Start INFORMATION SUPPLIED

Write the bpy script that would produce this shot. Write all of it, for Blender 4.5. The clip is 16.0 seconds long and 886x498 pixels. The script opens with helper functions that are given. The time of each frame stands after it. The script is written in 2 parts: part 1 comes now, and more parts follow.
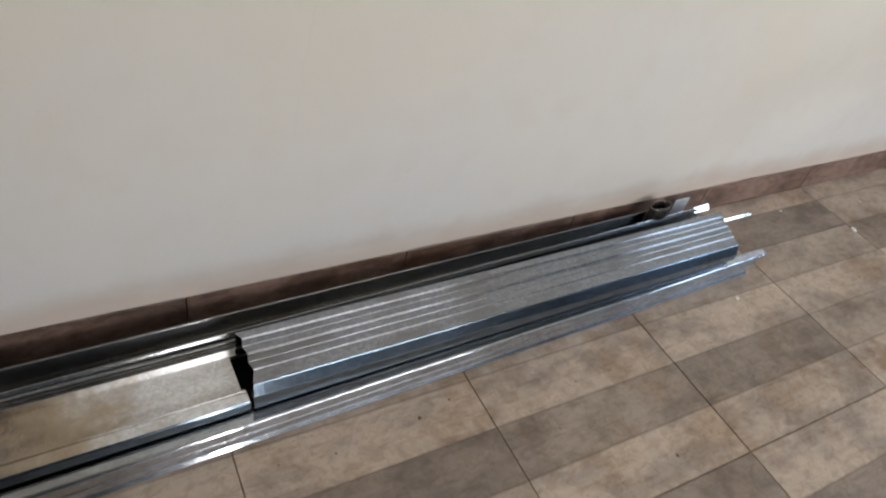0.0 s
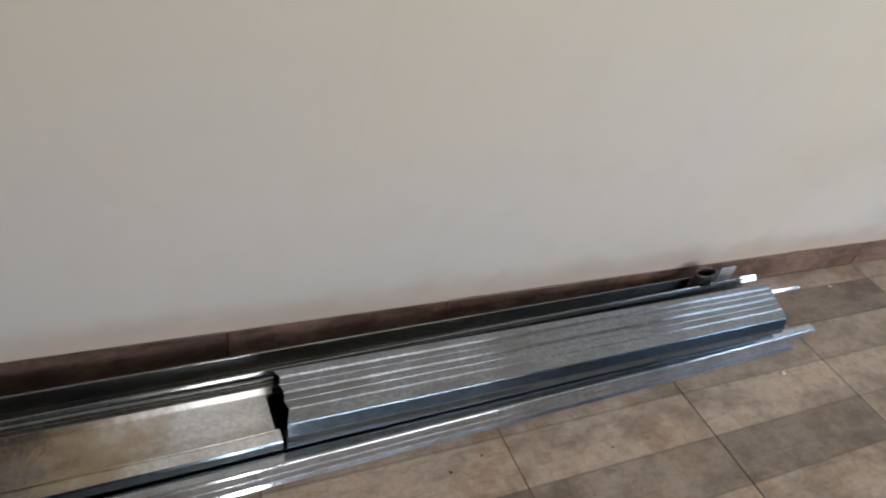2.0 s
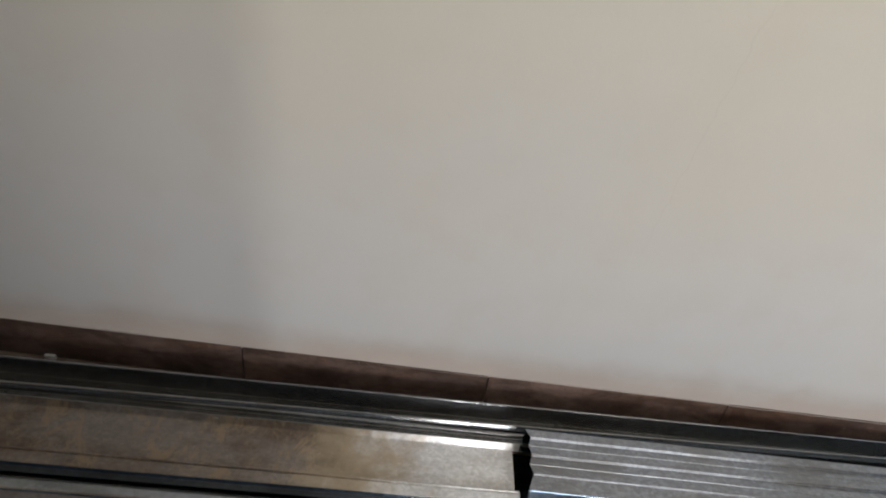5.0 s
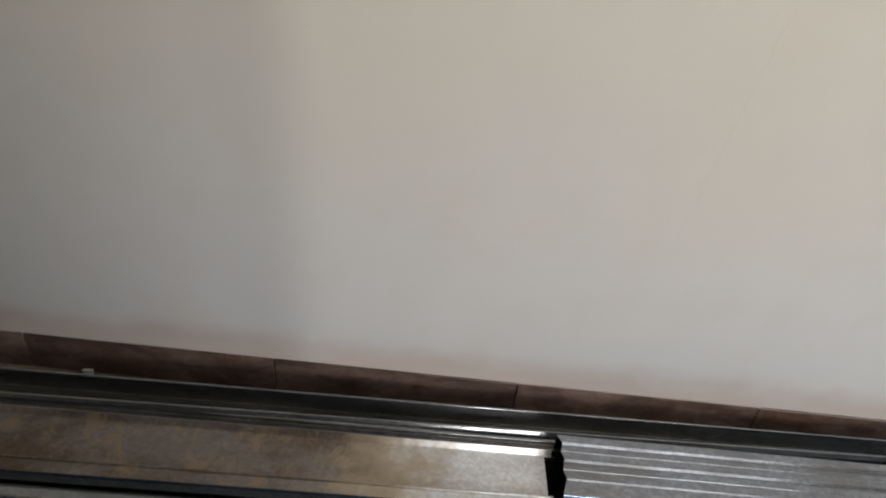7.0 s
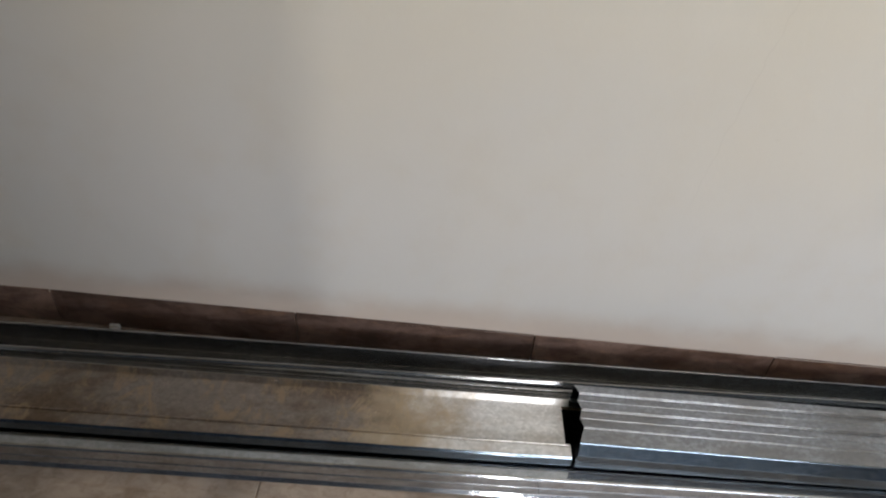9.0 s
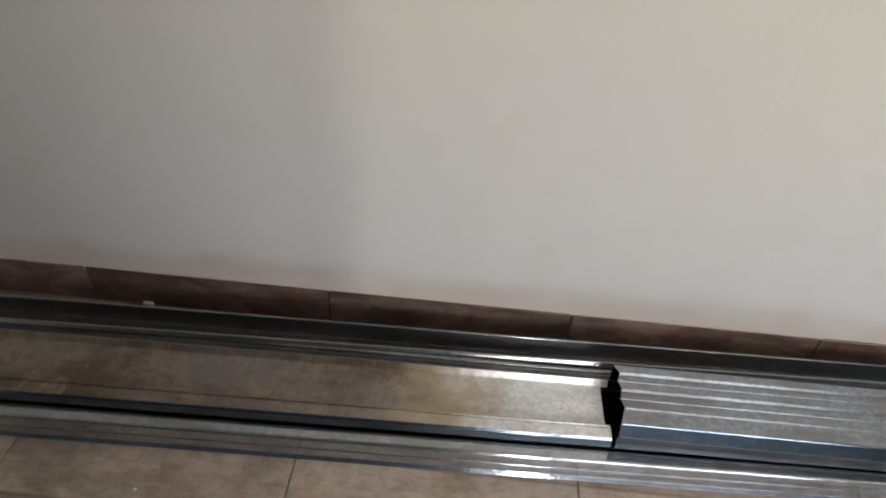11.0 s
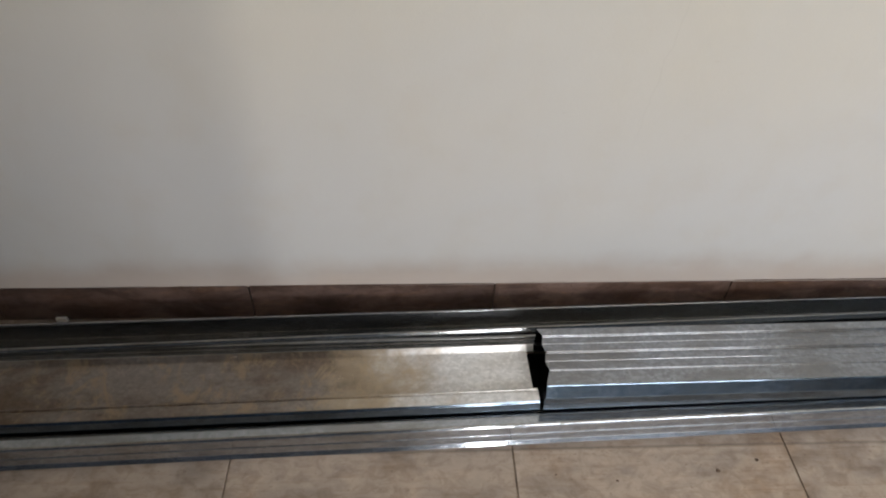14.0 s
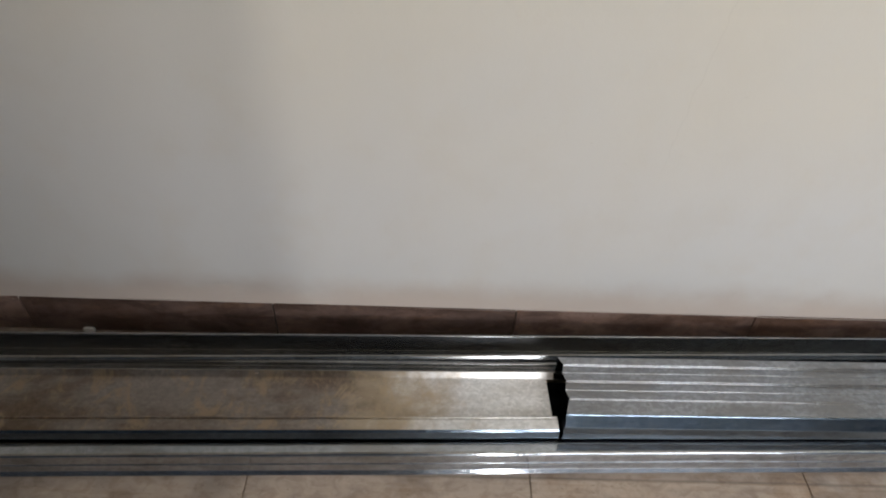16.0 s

End INFORMATION SUPPLIED

REQUEST: Output the lines above in full and exactly as given, omitting any pictures.

RESPONSE TO THE TASK:
Write the bpy script that would produce this shot. Write all of it, for Blender 4.5. The clip is 16.0 seconds long and 886x498 pixels. The script opens with helper functions that are given. The time of each frame stands after it. The script is written in 2 parts: part 1 comes now, and more parts follow.
0.0 s
2.0 s
5.0 s
7.0 s
9.0 s
11.0 s
14.0 s
16.0 s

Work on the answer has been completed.